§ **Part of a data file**
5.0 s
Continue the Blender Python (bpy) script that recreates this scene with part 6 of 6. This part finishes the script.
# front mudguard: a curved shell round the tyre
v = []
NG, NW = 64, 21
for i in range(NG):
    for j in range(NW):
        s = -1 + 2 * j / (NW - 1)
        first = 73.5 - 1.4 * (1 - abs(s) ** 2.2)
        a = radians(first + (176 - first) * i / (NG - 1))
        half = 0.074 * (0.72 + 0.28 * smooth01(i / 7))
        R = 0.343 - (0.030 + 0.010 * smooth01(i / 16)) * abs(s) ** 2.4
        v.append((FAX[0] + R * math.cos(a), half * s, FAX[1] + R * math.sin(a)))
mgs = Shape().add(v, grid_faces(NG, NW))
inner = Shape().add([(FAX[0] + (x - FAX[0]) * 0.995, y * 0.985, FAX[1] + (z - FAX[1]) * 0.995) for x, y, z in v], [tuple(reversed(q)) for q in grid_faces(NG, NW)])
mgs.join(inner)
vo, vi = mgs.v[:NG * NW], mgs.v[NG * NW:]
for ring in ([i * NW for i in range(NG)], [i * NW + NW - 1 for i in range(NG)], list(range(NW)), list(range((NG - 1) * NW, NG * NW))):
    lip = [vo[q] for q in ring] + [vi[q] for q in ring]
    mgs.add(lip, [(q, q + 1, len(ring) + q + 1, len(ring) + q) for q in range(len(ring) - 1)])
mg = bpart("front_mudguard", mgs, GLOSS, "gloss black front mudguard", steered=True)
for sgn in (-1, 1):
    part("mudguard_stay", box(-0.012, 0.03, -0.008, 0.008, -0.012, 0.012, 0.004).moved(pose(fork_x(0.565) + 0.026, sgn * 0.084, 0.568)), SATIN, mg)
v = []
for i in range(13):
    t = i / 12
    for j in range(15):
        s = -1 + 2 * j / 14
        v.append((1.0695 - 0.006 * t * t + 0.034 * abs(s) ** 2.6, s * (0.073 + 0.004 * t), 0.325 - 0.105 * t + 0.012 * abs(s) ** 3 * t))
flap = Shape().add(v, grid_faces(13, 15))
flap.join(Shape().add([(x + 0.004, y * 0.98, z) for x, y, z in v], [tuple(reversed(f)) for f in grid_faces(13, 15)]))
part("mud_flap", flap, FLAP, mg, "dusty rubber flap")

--

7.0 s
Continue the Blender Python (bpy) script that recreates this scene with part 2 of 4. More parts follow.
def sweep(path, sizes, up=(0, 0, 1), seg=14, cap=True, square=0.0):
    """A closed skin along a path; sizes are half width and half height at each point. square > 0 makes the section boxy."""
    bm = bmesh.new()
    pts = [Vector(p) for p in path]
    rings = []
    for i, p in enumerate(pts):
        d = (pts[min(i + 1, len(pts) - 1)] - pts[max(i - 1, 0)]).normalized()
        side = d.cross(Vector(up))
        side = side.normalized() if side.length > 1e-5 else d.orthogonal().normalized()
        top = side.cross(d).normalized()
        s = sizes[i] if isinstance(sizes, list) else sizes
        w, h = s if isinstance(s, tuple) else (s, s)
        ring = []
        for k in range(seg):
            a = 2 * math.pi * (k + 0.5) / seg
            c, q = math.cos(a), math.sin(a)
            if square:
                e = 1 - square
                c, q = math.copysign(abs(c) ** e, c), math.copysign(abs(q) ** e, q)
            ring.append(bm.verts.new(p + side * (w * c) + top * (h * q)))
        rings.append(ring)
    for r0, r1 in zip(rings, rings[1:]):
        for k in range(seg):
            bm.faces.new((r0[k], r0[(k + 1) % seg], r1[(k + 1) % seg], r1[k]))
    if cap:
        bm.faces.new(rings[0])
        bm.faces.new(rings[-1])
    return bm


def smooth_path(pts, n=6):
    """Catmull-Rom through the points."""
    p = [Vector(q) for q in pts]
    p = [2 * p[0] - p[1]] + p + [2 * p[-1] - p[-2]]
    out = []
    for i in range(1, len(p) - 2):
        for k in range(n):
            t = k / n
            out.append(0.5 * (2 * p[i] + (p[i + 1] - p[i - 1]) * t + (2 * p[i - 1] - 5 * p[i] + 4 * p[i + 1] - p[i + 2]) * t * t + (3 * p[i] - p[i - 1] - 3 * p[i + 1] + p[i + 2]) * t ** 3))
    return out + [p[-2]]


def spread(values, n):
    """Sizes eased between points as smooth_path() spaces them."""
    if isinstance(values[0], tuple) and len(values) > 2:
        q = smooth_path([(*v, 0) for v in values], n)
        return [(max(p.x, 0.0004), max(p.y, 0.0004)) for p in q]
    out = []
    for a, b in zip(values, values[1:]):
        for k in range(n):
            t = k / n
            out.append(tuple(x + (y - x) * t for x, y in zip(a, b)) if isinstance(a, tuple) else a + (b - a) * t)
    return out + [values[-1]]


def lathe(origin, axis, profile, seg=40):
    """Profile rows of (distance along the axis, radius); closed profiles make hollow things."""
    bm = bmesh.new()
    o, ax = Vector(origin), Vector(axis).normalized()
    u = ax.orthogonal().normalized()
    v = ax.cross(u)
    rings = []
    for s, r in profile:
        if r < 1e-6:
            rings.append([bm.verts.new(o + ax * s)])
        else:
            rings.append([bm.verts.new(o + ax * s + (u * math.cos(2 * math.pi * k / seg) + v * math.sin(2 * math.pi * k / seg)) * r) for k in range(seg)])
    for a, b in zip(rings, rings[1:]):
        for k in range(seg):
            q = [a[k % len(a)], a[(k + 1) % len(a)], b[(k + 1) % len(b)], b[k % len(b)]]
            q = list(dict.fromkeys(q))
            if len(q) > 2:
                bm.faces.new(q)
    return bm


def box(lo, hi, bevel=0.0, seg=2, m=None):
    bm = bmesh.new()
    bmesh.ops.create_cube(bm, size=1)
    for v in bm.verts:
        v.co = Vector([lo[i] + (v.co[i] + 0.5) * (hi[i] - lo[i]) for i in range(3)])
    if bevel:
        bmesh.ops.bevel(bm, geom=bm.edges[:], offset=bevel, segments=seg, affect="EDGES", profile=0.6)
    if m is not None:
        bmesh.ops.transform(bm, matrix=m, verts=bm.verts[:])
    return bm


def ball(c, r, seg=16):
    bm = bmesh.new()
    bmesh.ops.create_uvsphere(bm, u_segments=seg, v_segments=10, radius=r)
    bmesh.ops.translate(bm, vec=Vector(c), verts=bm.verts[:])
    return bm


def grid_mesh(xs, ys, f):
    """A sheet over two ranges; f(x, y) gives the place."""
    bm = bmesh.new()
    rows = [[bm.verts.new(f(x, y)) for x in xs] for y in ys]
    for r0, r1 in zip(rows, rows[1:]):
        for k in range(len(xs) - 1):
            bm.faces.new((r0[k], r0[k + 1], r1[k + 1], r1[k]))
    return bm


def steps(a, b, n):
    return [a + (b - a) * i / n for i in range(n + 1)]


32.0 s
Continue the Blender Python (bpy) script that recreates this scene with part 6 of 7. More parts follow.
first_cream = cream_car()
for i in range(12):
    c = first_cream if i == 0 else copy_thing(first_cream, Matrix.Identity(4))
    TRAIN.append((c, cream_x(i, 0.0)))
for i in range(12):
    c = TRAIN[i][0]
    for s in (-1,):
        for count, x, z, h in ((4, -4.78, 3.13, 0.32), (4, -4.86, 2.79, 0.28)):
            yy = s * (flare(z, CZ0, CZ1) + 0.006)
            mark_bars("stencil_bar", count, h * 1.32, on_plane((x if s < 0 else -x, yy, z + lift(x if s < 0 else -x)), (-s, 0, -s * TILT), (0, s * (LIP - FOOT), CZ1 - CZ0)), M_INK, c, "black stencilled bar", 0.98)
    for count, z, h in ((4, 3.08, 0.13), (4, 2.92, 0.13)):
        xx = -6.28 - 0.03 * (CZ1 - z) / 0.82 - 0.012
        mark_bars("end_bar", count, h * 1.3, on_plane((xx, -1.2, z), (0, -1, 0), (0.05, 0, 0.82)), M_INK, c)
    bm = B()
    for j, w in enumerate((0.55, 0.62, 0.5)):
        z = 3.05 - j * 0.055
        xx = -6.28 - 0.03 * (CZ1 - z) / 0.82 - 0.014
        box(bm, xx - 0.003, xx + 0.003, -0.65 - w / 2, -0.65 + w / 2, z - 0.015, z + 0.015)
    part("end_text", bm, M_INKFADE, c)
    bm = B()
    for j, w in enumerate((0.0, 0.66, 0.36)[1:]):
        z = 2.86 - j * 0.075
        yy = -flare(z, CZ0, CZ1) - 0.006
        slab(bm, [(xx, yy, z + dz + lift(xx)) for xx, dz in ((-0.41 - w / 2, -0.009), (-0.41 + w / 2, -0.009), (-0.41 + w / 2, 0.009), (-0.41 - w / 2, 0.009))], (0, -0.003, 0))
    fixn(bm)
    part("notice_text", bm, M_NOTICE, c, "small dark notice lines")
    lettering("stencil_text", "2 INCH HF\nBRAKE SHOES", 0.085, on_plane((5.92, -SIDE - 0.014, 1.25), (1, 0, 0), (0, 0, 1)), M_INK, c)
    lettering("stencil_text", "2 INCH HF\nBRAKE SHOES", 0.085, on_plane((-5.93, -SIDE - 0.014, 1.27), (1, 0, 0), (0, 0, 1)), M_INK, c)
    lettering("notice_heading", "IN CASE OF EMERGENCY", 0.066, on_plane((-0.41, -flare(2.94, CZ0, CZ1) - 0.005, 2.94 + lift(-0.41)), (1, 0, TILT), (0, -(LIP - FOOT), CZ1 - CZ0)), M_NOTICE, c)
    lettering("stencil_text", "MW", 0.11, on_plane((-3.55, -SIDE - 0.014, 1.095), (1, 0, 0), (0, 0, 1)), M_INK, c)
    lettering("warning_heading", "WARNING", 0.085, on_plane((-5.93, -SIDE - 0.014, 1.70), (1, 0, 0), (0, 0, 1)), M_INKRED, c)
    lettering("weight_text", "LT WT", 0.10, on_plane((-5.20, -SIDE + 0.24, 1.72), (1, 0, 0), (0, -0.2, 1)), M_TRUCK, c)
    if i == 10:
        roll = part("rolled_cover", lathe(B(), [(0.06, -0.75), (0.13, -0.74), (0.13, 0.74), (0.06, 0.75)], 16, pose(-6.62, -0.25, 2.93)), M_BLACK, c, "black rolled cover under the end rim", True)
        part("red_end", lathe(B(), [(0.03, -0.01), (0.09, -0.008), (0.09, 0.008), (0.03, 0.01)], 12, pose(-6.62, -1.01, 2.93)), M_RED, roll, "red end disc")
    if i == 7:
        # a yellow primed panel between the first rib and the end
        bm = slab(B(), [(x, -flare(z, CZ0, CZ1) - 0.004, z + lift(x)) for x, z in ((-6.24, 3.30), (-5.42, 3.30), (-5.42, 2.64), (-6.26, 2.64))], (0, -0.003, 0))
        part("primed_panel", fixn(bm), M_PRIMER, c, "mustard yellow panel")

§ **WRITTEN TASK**
Extract each line from the listing that holds the word "recreates".

§ **CORRECT RESULT**
Continue the Blender Python (bpy) script that recreates this scene with part 6 of 6. This part finishes the script.
Continue the Blender Python (bpy) script that recreates this scene with part 2 of 4. More parts follow.
Continue the Blender Python (bpy) script that recreates this scene with part 6 of 7. More parts follow.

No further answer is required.